12/31/2025
Truly, a good godly man
In 1942, after the United States government issued Executive Order 9066, thousands of Japanese American families were forcibly removed from their homes and sent to internment camps. Bob Emmet Fletcher, a field superintendent for the Florin Fruit Growers Association near Sacramento, California, watched as his friends and neighbors disappeared behind barbed wire. Many of them were farmers, and their properties (orchards, homes, and fields) were left behind, vulnerable to abandonment or seizure.
Fletcher stepped in. He volunteered to manage the farms of three families; the Tsukamotos, the Nittas, and the Okamotos, during their internment. It was hard work. He labored eighteen hours a day to keep the farms productive, working mostly alone and under the weight of local hostility. Many people in the community resented his decision. Some were openly hostile. They saw the absence of Japanese Americans as an opportunity, and Fletcher’s loyalty to them as betrayal.
One of the families offered Fletcher their house to live in while he managed their property.
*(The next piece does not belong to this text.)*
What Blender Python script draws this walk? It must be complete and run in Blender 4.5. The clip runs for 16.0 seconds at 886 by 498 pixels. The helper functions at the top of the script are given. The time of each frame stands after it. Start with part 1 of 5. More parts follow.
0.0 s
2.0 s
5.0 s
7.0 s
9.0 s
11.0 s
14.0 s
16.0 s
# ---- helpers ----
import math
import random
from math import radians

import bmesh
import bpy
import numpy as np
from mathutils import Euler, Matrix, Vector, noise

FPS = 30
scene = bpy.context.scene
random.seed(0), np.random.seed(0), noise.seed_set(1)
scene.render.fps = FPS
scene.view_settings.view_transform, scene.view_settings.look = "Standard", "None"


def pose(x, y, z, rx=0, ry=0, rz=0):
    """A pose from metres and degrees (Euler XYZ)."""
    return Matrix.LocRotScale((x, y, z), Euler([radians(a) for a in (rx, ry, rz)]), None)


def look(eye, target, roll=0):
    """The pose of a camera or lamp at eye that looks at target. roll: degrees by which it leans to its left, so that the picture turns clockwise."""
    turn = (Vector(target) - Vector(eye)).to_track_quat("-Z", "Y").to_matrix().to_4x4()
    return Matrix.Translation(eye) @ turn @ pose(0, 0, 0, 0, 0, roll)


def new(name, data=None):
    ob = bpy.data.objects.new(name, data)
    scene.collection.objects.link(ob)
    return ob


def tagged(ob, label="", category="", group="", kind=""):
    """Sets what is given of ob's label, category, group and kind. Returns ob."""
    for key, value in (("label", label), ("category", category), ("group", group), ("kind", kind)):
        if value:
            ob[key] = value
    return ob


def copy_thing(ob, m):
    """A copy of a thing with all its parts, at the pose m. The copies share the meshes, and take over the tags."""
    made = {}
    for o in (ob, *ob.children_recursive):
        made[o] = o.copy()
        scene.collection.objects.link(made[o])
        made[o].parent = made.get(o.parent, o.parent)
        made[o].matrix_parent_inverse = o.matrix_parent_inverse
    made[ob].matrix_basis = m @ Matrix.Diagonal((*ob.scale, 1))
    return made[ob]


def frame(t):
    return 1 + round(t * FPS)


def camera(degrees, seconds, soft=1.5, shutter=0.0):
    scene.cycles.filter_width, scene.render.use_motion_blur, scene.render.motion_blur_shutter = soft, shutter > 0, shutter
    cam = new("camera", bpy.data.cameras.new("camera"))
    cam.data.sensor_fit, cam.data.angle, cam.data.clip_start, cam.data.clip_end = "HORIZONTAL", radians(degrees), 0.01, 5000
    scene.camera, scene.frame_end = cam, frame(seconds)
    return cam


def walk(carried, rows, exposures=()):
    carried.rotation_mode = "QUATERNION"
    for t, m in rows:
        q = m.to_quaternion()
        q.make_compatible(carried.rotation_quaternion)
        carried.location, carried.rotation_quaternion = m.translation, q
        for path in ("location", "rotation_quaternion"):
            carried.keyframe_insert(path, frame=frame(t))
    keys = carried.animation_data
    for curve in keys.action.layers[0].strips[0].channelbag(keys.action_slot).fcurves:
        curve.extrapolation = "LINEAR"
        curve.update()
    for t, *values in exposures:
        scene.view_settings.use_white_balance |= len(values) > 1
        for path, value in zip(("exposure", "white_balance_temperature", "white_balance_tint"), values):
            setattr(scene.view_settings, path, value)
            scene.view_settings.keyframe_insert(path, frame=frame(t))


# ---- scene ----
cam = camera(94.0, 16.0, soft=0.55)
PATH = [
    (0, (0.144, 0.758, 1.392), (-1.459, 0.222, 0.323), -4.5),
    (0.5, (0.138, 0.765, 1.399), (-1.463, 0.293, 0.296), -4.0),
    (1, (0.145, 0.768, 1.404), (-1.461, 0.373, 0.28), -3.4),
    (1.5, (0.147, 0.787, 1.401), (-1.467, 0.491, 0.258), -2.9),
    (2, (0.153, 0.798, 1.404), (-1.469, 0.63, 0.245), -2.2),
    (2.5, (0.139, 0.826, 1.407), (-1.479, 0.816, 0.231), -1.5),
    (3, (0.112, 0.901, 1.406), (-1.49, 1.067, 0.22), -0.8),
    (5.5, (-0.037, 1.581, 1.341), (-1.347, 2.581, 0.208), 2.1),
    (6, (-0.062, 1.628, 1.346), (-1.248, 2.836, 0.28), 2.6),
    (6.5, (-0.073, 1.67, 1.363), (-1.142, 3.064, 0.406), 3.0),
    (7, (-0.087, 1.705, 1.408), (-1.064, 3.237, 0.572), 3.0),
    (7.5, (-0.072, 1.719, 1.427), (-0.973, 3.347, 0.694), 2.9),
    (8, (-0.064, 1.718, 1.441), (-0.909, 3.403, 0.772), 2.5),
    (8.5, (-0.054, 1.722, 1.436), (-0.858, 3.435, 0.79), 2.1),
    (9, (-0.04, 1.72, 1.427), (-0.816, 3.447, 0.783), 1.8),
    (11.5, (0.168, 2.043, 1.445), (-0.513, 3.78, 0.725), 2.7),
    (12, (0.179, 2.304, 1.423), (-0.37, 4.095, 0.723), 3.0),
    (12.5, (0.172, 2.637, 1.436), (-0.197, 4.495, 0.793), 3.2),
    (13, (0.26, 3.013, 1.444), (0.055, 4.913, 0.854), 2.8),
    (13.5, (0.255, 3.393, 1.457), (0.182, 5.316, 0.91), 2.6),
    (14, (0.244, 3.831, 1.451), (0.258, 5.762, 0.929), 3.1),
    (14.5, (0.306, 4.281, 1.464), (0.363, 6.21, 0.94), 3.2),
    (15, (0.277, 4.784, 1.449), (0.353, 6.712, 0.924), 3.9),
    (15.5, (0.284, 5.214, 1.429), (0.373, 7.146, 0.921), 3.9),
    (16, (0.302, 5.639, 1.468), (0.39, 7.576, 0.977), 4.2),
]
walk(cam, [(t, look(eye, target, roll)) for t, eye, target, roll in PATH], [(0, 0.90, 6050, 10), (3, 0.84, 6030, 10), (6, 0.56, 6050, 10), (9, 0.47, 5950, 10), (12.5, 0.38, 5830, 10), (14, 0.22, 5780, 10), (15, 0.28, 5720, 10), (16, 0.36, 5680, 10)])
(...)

He declined and chose instead to sleep in the bunkhouse that had been used by migrant workers. Even after he married Teresa Cassieri and she moved in with him, they continued to live in that modest structure.
The families told Fletcher he could keep any profit he made from working the land. Instead, he split the profits in half and deposited the families’ shares into a bank account so they would have savings, with interest, when they came home. Teresa, his wife, joined him not only in sacrifice but also in labor, she cleaned one of the family homes before their return.
After the war ended and the camps were closed, the families returned to Florin. Because of Fletcher’s work, they still had homes and farms to come back to. He had paid the taxes, kept the orchards alive, and protected their land.
Fletcher continued working in agriculture and eventually took a job with the California Department of Agriculture. He lived the rest of his life quietly in Sacramento with Teresa and their son. He rarely spoke about what he had done during the war. When asked, he would sometimes say he did it because it was the right thing to do.
Bob Fletcher died on May 23, 2013, at the age of 101. In the years following his death, the story of what he did for those families became more widely known. His actions were later recognized in interviews, obituaries, and historical accounts of the internment period.